'Ff'lo (fflo) wrote,

I can maybe get behind "keeping company."

In other news, here's a line from Sylvia Plath:

I am nobody; I have nothing to do with explosions.

That's a good line.

I came across it reading one of hers in the comments to a recent posting at greatpoets, where most recently somebody looking for this poem:

Consolation for Tamar
      on the occasion of her breaking
      an ancient pot

You know I am no archeologist, Tamar,
And that to me it is all one dust or another.
Still, it must mean something to survive the weather
Of the Ages--earthquake, flood, and war--

Only to shatter in your very hands.
Perhaps it was gravity, or maybe fated--
Although I wonder if it had not waited
Those years in drawers, aeons in distant lands,

And in your fingers' music, just a little
Was emboldened by your blood, and so forgot
That it was not a rosebud, but a pot,
And, trying to unfold for you, was brittle.

— Alicia E. Stallings

posted this one as an offering along with the request:

The Annunciation

It isn't just that an angel entered: realize,
this is not what startled her.
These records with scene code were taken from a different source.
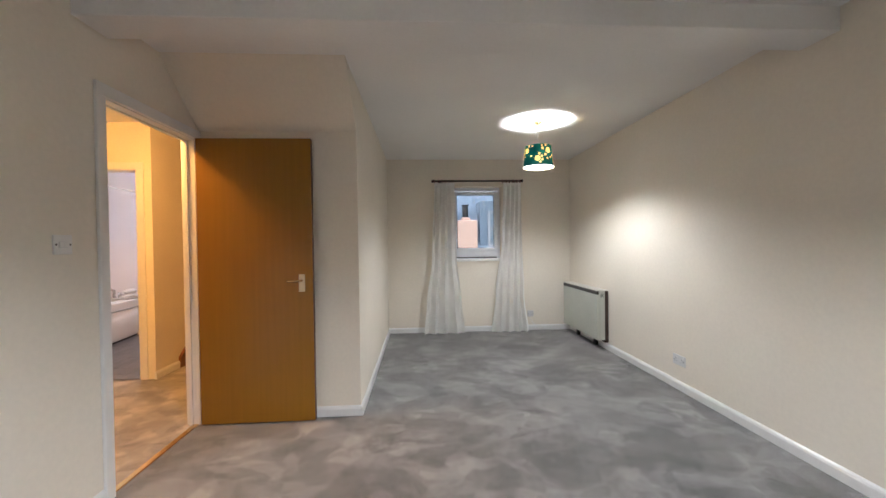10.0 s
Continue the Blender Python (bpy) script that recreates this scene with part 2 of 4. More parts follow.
SHADE_TEAL = cloth_material("teal_shade_cloth", (0.006, 0.075, 0.085), 0.03)
SHADE_FLOWER = cloth_material("pale_flower_print", (0.70, 0.50, 0.22), 0.42)
SHADE_LINER = cloth_material("cream_shade_liner", (0.84, 0.70, 0.42), 0.42)
BULB = glow_material("warm_bulb", (1.0, 0.95, 0.88), BULB_POWER)
BULB_WEAK = glow_material("weaker_warm_bulb", (1.0, 0.95, 0.88), BULB_POWER * 0.62)
GLASS = glass_material()
BATH_WALL = material("bathroom_white_panel", (0.80, 0.77, 0.78), 0.3, grain=0.01, blotch=0.03, blotch_scale=1.5)
ACRYLIC = material("white_acrylic", (0.84, 0.83, 0.80), 0.15, grain=0.01, blotch=0.01)
VINYL = material("grey_vinyl_plank", (0.13, 0.125, 0.13), 0.45, grain=0.25, grain_scale=14, blotch=0.2, blotch_scale=2, stretch=(1, 5, 1))
TOWEL = cloth_material("white_towel", (0.8, 0.79, 0.77), 0.1, 400)
RENDER_WALL = material("pale_peach_render", (0.62, 0.49, 0.40), 0.9, grain=0.06, grain_scale=8, blotch=0.08, blotch_scale=0.7, bump=0.2, bump_scale=50)
RED_TILE = courses_material("red_pantile", (0.16, 0.05, 0.04), ((0.34, 0.15, 0.13), (0.28, 0.12, 0.10)), 0.28, 0.2)
SLATE = courses_material("blue_grey_slate", (0.075, 0.085, 0.10), ((0.125, 0.14, 0.165), (0.10, 0.115, 0.14)), 0.32, 0.17, 0.7)
STONE = courses_material("sandstone_blocks", (0.33, 0.26, 0.20), ((0.55, 0.41, 0.31), (0.44, 0.33, 0.25)), 0.5, 0.26, 0.9, 0.02)
BRICK = courses_material("red_brick", (0.30, 0.22, 0.18), ((0.47, 0.265, 0.205), (0.42, 0.235, 0.185)), 0.225, 0.075)
PALE_STONE = courses_material("dressed_sandstone", (0.36, 0.28, 0.21), ((0.56, 0.42, 0.31), (0.50, 0.37, 0.27)), 0.7, 0.32, 0.9, 0.012)
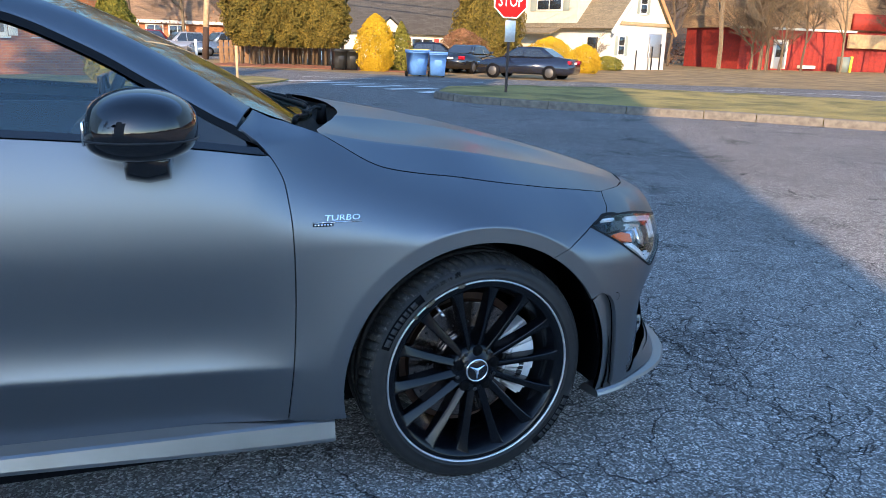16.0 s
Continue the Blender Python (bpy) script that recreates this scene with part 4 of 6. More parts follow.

She might have been
somebody else, and the angel
some sunlight or, at night, the moon
occupying itself in her room--, so quietly
she accustomed herself to the form he took.
She barely suspected that this kind of visit
is exhausting to angels. (Oh if we knew
how pure she was. Didn't a deer,
catching sight of her once in the forest,
lose itself so much in looking at her
that without coupling it conceived the unicorn,
the animal of light, the pure animal!)
It's not just that he walked in, but that
he placed the face of a young man
so closed to her: his gaze and the one
with which she answered it blended
so much, suddenly, that everything else vanished
and what millions saw, built, and endured
crowded inside of her: only her and him:
seeing and seen, eye and whatever is beautiful to the eye
nowhere else but right here. This
is startling. And it startled them both.

Then the angel sang his song.

-- Rilke
   tr. Franz Wright?

The annunciation always makes me think of Bennett Lamond, my medieval lang/lit prof, showing us a painting of the event (I can't be sure now which one) and emphasizing the many "tell"s suggesting that Mary wasn't real keen on the idea, to say the least.